No sólo Claudia Sheinbaum tuvo millones de votos más que Xóchitl, también hubo un 40% de la población que no votó, a la que no le interesaba o que pensaron que, efectivamente, la elección era de mero trámite. Subestimamos la capacidad presidencial de convencer a millones de mexicanos no con programas realistas y medidas económicas eficaces y competitivas, sino con emociones, con un cierto revanchismo social, con dinero en efectivo y una prédica constante.
LA DESAPARICIÓN DEL PRD
Recuerdo muy bien cómo una de las primeras crónicas que me tocó realizar para el entonces prestigiado unomásuno fue cubrir el cierre de campaña de Cuauhtémoc Cárdenas en el Zócalo en los comicios de 1988. Fue apoteósico.

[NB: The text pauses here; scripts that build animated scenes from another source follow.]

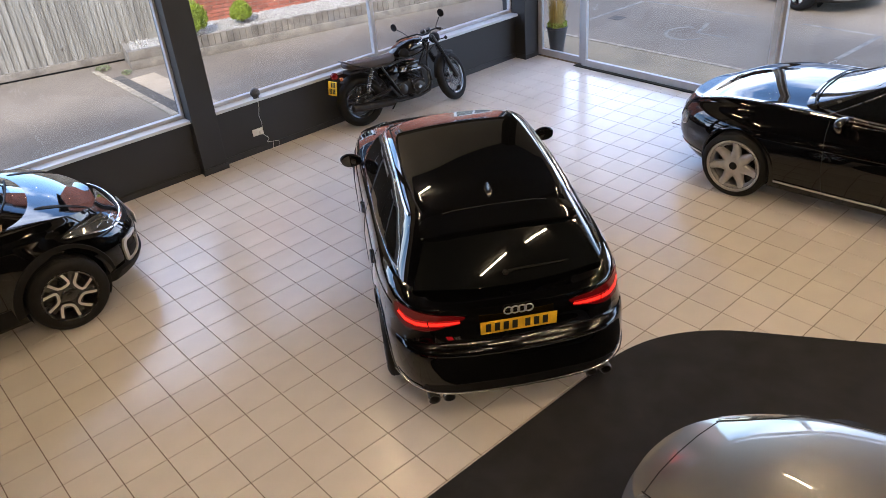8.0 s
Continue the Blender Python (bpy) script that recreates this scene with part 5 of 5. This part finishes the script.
part("headlamp_glass", bm, "lamp_clear", bike)
bm = bmesh.new()
blob(bm, (-1.03, 0, 0.735), (0.05, 0.05, 0.045))
part("tail_lamp", bm, "lamp_red", bike, "red tail lamp", 60)
bm = bmesh.new()
box(bm, -0.0, 0.004, -0.095, 0.095, -0.09, 0.09, 0.002)
pl = part("number_plate", bm, "plate_yellow", bike, "small yellow plate with dark bars")
pl.matrix_local = Matrix.Translation((-1.085, 0, 0.59)) @ Matrix.Rotation(radians(10), 4, "Z") @ Matrix.Rotation(radians(12), 4, "Y")
bm = bmesh.new()
for r in (0, 1):
    for k in range(3 + r):
        box(bm, -0.0015, 0, -0.065 + k * 0.036, -0.065 + k * 0.036 + 0.024, 0.01 - r * 0.08, 0.075 - r * 0.08)
part("characters", bm, "plate_ink", pl, smooth=None)
bm = bmesh.new()
tube(bm, [(0.42, -0.1, 1.0), (0.52, -0.12, 0.9), (0.40, -0.1, 0.8), (0.25, -0.12, 0.72)], 0.005, 6)
tube(bm, [(0.44, 0.1, 1.0), (0.56, 0.1, 0.92), (0.60, 0.09, 0.7), (0.68, -0.1, 0.42)], 0.005, 6)
part("cable", bm, "plastic", bike, smooth=60)

bars.matrix_basis = Matrix.Translation((-0.075, 0, -0.02)) @ Matrix.Diagonal((1, 0.86, 1, 1))
# the steering is turned to the left about its raked axis
turn = Matrix.Translation((0.43, 0, 0.95)) @ Matrix.Rotation(radians(31), 4, Vector((-0.40, 0, 0.915))) @ Matrix.Translation((-0.43, 0, -0.95))
for o in [o for o in bike.children if o.name.split(".")[0] in ("front_wheel", "front_mudguard", "fork_leg", "handlebar", "headlamp_shell", "headlamp_glass", "front_indicator")]:
    o.matrix_basis = turn @ o.matrix_basis

# ---- small things by the window ----
sp = thing("speaker", "small round grey fabric speaker on the window sill", "speaker", "", Matrix.Translation((1.44, Y1 - 0.015, 0.705)))
bm = bmesh.new()
vs = blob(bm, (0, 0, 0.062), (0.062, 0.050, 0.062))
part("speaker_body", bm, "speaker_grey", sp, smooth=60)
bm = bmesh.new()
lathe(bm, [(0.04, 0), (0.038, 0.008), (0, 0.008)], 24)
part("speaker_foot", bm, "plastic", sp)
sock = thing("wall_socket", "white double wall socket with plug", "socket", "", Matrix.Translation((1.375, Y1 - 0.004, 0.27)))
bm = bmesh.new()
box(bm, -0.073, 0.073, -0.009, 0.004, -0.043, 0.043, 0.004)
part("socket_plate", bm, "white_plastic", sock)
bm = bmesh.new()
box(bm, 0.012, 0.058, -0.045, -0.009, -0.032, 0.012, 0.006)
part("plug", bm, "white_plastic", sock)
sock2 = thing("wall_socket", "white double wall socket", "socket", "", Matrix.Translation((4.62, Y1 - 0.004, 0.36)))
bm = bmesh.new()
box(bm, -0.073, 0.073, -0.009, 0.004, -0.043, 0.043, 0.004)
part("socket_plate", bm, "white_plastic", sock2)
cab = thing("speaker_cable", "thin white cable from the sill to the socket", "cable", "", Matrix.Translation((1.42, Y1 - 0.02, 0.7)))
bm = bmesh.new()
tube(bm, [(0.01, -0.06, 0.02), (0.0, -0.066, -0.03), (0.02, -0.02, -0.12), (0.0, -0.012, -0.22), (0.02, -0.012, -0.32), (0.0, -0.03, -0.44)], 0.003, 6)
tube(bm, [(0.0, -0.03, -0.46), (0.07, -0.03, -0.54), (0.03, -0.03, -0.58), (0.12, -0.03, -0.60), (0.09, -0.05, -0.67), (0.17, -0.06, -0.685), (0.20, -0.03, -0.62), (0.14, -0.03, -0.60)], 0.0035, 6)
part("cord", bm, "white_plastic", cab, smooth=60)

# ---- ceiling lamps ----
lamp = thing("strip_lamp", "white strip lamp with lit warm tubes on the ceiling, some added as fill", "lamp", "ceiling strip lamps")
bm = bmesh.new()
box(bm, -0.68, 0.68, -0.025, 0.025, TOP - 0.05, TOP - 0.002, 0.006)
part("housing", bm, "lamp_body", lamp)
bm = bmesh.new()
tube(bm, [(-0.64, 0, TOP - 0.070), (0.64, 0, TOP - 0.070)], 0.013, 10)
part("lamp_tube", bm, "tube", lamp, "lit warm tube", 60)
# Some follow streaks reflected in the cars, others are added fill.
# (x, y, length against the long lamp, turn)
places = [(-1.1, 7.35, 0.9, 0), (2.2, 7.95, 0.95, 22), (-2.45, 3.3, 0.75, 20), (-0.6, 1.65, 0.7, 0), (0.88, 1.55, 0.62, 0), (3.4, 3.3, 0.46, 0), (4.65, 4.75, 1.15, 62), (-4.6, 2.6, 1.1, 20), (2.6, 1.5, 0.6, 0)]
# Unseen rows behind the viewpoint, added as floor fill, longer on the left.
places += [(x, -0.9, 1.35 if x < 1 else 0.9, 0) for x in (-6, -3.2, -0.4, 2.4, 4.8)] + [(x, -4.0, 1, 0) for x in (-5, -1.5, 2.0)]
lamp.matrix_world = Matrix.Translation((places[0][0], places[0][1], 0))
for x, y, size, turn in places[1:]:
    copy_thing(lamp, Matrix.Translation((x, y, 0)) @ Matrix.Rotation(radians(turn), 4, "Z") @ Matrix.Diagonal((size, 1, 1, 1)))

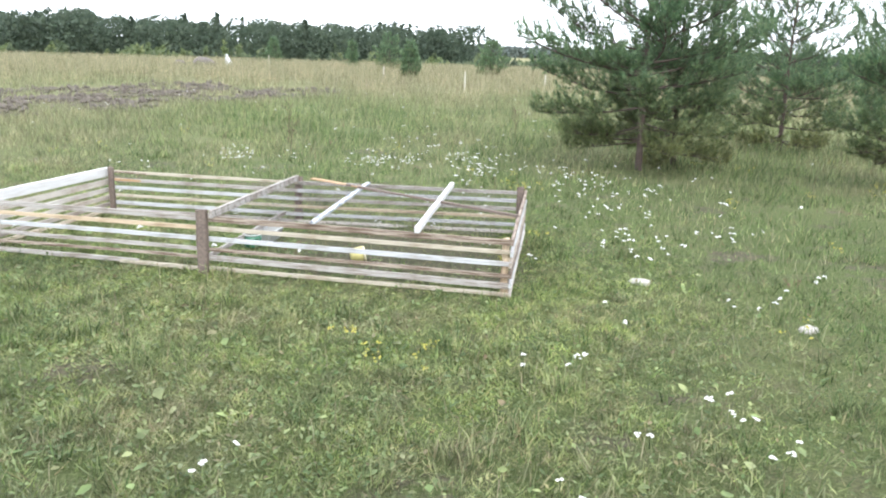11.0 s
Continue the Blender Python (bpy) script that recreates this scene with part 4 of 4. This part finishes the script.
# middle distance
x, y = scatter(780000, -16, 26, -18, 22, rng, lambda x, y: smooth01((off_line(x, y) - 2.5) / 3) * np.clip(1.15 - off_line(x, y) / 24, 0, 1) * (1 - 0.9 * soil_at(x, y)) * (0.6 + 0.4 * waves(x, y, 10, 1.6)))
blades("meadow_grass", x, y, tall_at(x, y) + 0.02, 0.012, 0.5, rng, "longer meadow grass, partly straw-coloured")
# tall dry stalks
x, y = scatter(900000, -60, 70, -6, 95, rng, lambda x, y: smooth01((tall_at(x, y) - 0.13) / 0.2) * np.clip(1.25 - np.hypot(x - 4, y) / 85, 0, 1) * (1 - plough_at(x, y)) * (0.6 + 0.5 * waves(x, y, 13, 3)))
far = np.hypot(x - 4, y)
blades("tall_grass", x, y, tall_at(x, y) * 1.2 + 0.05, 0.006 + 0.00055 * far, 0.34, rng, "tall straw-coloured grass in seed", dry_add=0.15)
# single dry stalks in the short meadow
x, y = scatter(60000, -6, 16, -19, 8, rng, lambda x, y: np.full(x.shape, 0.28))
blades("dry_stalks", x, y, np.full(x.shape, 0.15), 0.004, 0.45, rng, "thin dry grass stalks", True, dry_add=0.7)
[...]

En aquellos comicios cubrí también los cierres de Carlos Salinas y de Manuel Clouthier, los dos multitudinarios y los tres con un nivel político que hace mucho no tenemos en nuestras campañas. Pero el cierre de campaña de Cuauhtémoc fue diferente: era el entusiasmo por algo nuevo, por una izquierda que, unida (semanas atrás había resignado su candidatura Heberto Castillo para apoyar a Cárdenas), con una corriente nacionalista revolucionaria del PRI, estaba planteando un futuro distinto y disputando por primera vez el poder.
Meses después de las elecciones nacía el PRD, lastrado desde entonces por una política marcada por la radicalización y la división interna. Sus elecciones de 1994 y 2000 fueron un fracaso, pero en el camino ganaron, en 1997, la Ciudad de México con Cárdenas y en el 2000 con López Obrador. Desde entonces, la división interna, que soportó todavía dos elecciones presidenciales más, las de 2006 y las de 2012, terminó haciendo eclosión con la salida de López Obrador y la creación de Morena, que muy rápido se quedó con casi todas las estructuras de un PRD que no supo o no quiso apostar por un nuevo perfil, buscar opciones, candidatos, personajes nuevos.
La decadencia comenzó ya desde entonces, pero ahora ha sido notable. Le queda alguna mínima esperanza de conservar el registro, pero el PRD, en realidad, ya no existe.